Read more in the full article here.


  1. Over the past three month (in fact, past five years), AAPL has been often behaving like a penny stock, with quite massive daily swings (up to 4%). How many here know of a large-cap stock, with a P/E in the low teens, exhibiting such heavy gyrations?

    We all know Apple is a unique company whose business practices often defy common logic and where standard business rules simply don’t apply, but I can’t believe that the people who invest in its stock get so easily spooked by such unorthodox business practices. What’s worse is, all these large movements tend to happen on inconsequential days, when there are presumably no actionable news. At the end of the day, AAPL has grown extremely well and has rewarded its investors better than any other mainstream stock. But still…

    Does anyone here have a reasonable explanation for this?

    1. You can manipulate penny stocks (where market cap is a million or two). Nobody has enough cash to manipulate a stock with a market cap of half a trillion (with a T) dollars. Not even Jim Cramer…

      1. This manipulation is using misinformation and the new media echo chamber not pushing directly using capitol. We also some “unique” investors attracted to Apple by the huge growth in the later “post jobs” era. (I am astounded when I hear purported shareholders complain about ROI.)
        It also helps (in this case) that there are so many people who for one reason or another hate apple and desperately want to see it falter (and there is no shortage of apple haters) Another contributing factor is you have a large company (goog) with huge power and capitol who need to derail or delay the rapid expansion of iOS that happens to have an army of bloogers (some directly paid some through indirect means) who are extremely loyal to google and additionally a great number of those are also apple haters.
        It is really a “series of unfortunate coincidences” that allow the manipulation of a stock of this magnitude.
        However, anyone with steady nerve can benefit greatly (financially) using this one simple rule, whenever they push it down; time to buy.

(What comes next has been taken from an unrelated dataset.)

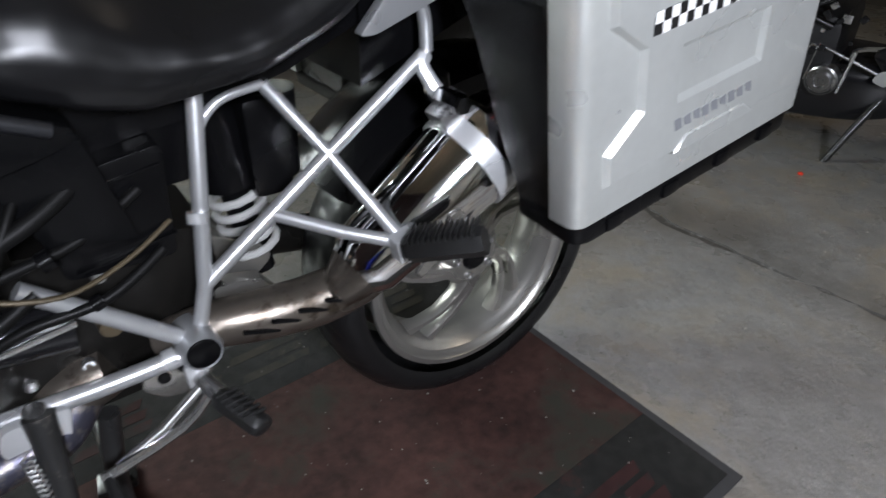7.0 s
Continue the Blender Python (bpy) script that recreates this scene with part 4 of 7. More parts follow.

      You have stock brokers on Wall street that would kill there mother and sell their kids to make another million.
      There are no morals there and they want to do ANYTHING to drop prices down (while they short) then buy again when they know a stock is way under priced and ride it back up.

      There is a very large group that do this in concert with the NY press that willingly print rumors and smear stories because they get a nice fat handshake.

      Throw in counterfeit stocks and you can create a real big mess of a strong company.

  2. I do, Predrag. It’s likely you have seen some of my posts in the last couple of months where I have explained exactly what is happening to AAPL and why. Every day, my explanations are confirmed by actual events in both the company and among AAPL investors. I won’t repeat them here even though denial among this site’s regulars run rampant as they struggle to find some reason for the collapse other than facing the reality of what has happened to Apple Inc. in the Tim Cook era – the fulfillment of Steve Jobs decision to convert the once great Apple to a “mobile device company.” Now facing competition from a shelf full of inferior, cheaper and multi features laden devices from every other phone, pad, and pod maker on earth, Cook & Co. are clueless of how to contend with the fickle market dominated by pop culture customers looking only for the next fad in this era of the gadget.

    1. Seriously pp…, why do you post here? You seem relatively well-spoken, but it can’t really be the case that you believe much of what you write. “I have explained exactly what is happening to AAPL and why…” Are you really so delusional?

    2. I have no problem with your take on AAPL, you are entitled to your opinion. However, I am curious how many millions you must have made the past 4 months by shorting the stock or buying put options. If you are so right, you would be stupid not to put money behind that opinion.

    3. Your point may be valid if you had any data to support it. But there isn’t any.
      Apple are selling more product than they have ever done in their history whilst maintaining fantastic margins.
      The FUD that is being spread around is designed to drive the stock lower and it has succeeded very well. There is no real data to support it, just speculation. You and others have fallen for it hook, line and sinker.
      You only have to look at Compaq, Dell and now HP to see what happens when companies go for market share and sacrifice margins. The market analysts are not sophisticated enough to understand that solid performance is much better than a temporary market share.
      And get one thing straight. Without Cook, Apple success in the last 10 years would not have been possible. He has put together the most efficient machine for production of high quality goods. This has been the critical factor in Apple’s spectacular growth and sustained success.

  3. Apple has been scaling the iPhone as fast as they could since 2007… samesung has been in the business for years… Apple can hardly keep up with demand for its phones, so it is stupid to expand to emerging markets when it cannot yet satisfy the high end markets… but 2013 and 2014 are a different story and the Apple will ramp to pass Samsung given enough time to double again without diluting the Apple Customer Experience.